No obstante la rusticidad del campo, la esposa de Enrique estaba en la estancia cuando sucedió esta desgracia. En la familia, recuerdan que la valerosa mujer decidió trasladarse con el muerto a Buenos Aires, donde estaban sus parientes. Durante los tres días que duró el viaje, ella fue adelante en una galera, acompañada por sus hijos y arrastrando en otro carruaje el cadáver de su marido y el asesino engrillado.
El casco de esta estancia se viene formando desde hace más de 170 años, es todo lo más viejo que puede ser y presenta una serie de construcciones que se han ido sumando a través del tiempo.
Trasponiendo el portal, se abre una calle que lleva directo a la casa principal, en el centro del casco. A los costados se enfrentan dos construcciones alargadas, de distinto uso y antigüedad. El cuerpo más viejo, de ladrillos pegados con barro y pisos de tierra duros y lisos como un pavimento, tiene varias secciones.
Está la cocina, que todavía tiene el fogón primitivo y las ollas típicas para los guisados y pucheros. También está el cuarto que funcionaba como matadero, carnicería y despacho de carne para la gente del paraje y el vetusto galpón de esquila.

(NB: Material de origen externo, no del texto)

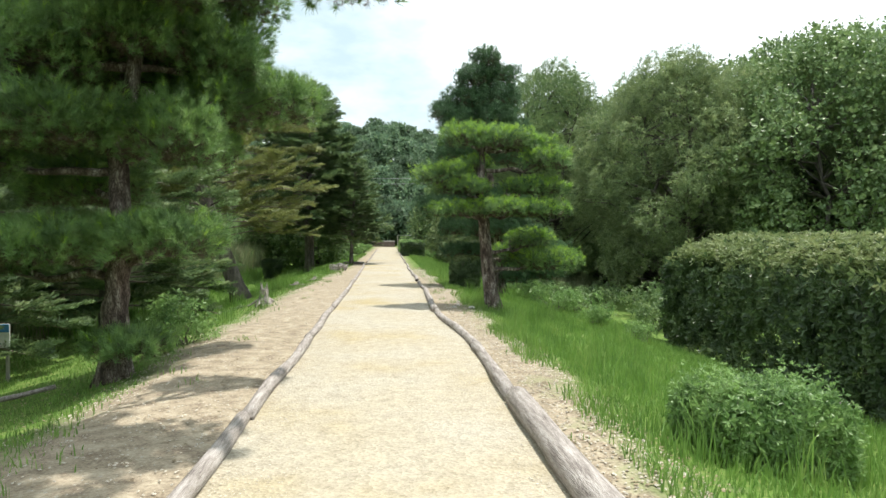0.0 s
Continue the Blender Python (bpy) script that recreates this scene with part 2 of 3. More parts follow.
def ground_mat():
    """Bare sandy verge beside the path, turning to grassy soil further out, with a ragged border."""
    m, n, l, b = mat_new("verge and soil")
    co, sep = n.new("ShaderNodeTexCoord"), n.new("ShaderNodeSeparateXYZ")
    l.new(co.outputs["Object"], sep.inputs["Vector"])
    big, mid, fine = (n.new("ShaderNodeTexNoise") for _ in range(3))
    for q, s, d in ((big, 0.8, 5), (mid, 5, 6), (fine, 45, 4)):
        q.inputs["Scale"].default_value, q.inputs["Detail"].default_value = s, d
        l.new(co.outputs["Object"], q.inputs["Vector"])
    off = n.new("ShaderNodeMath")
    off.operation = "ADD"
    off.inputs[1].default_value = 0.55
    l.new(sep.outputs["X"], off.inputs[0])
    ab = n.new("ShaderNodeMath")
    ab.operation = "ABSOLUTE"
    l.new(off.outputs[0], ab.inputs[0])
    wob = n.new("ShaderNodeMath")
    wob.operation = "MULTIPLY_ADD"
    wob.inputs[1].default_value = 1.6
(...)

Al morir Enrique Casares, su hermano Francisco tomó las riendas de esta estancia y, oportunamente, fue su heredero.
Francisco es el que le da forma al casco tal como se lo ve ahora, con muy pocas reformas. A él le tocó vivir la mejor época del campo argentino, a fines del siglo XIX, y dotó a este establecimiento de todo lo más actualizado que se podía pedir en ese momento.
Preparados para el ataque
La vivienda patronal o la casa grande no guarda memoria de su fecha de construcción. Simplemente, es tan vieja como el establecimiento y sufrió reformas, quitas y agregados, hasta alcanzar la imagen actual. Por dentro, la parte más vieja se identifica por los cielos rasos forrados de ladrillos y sostenidos por vigas de quebracho tan largas que obligan a pensar cómo se hizo para traerlas hasta este lugar.
Las paredes de ladrillos pegados con barro delimitaban un salón comedor, una cocina chica y una serie de habitaciones que se sumaron o se restaron de acuerdo con las necesidades de esta familia tan numerosa. Las ventanas estaban todas enrejadas y las aberturas, además de rejas, tenían troneras para disparar desde adentro, ya que las puertas se defendían a tiros en caso de ataque indígena.
Además, había un cuarto en la parte de atrás, adaptado como un box, para tener siempre a mano un caballo fresco y ensillado con el que poder salir disparando a pedir ayuda en caso de ataque.
Cuando desapareció Francisco Casares, el campo se subdividió entre sus catorce hijos. El casco madre pasó de generación en generación, hasta llegar actualmente a ser propiedad de Enrique Casares, que vive en Azul, cerca de estas tierras que llevan casi ciento ochenta años en manos de la misma familia.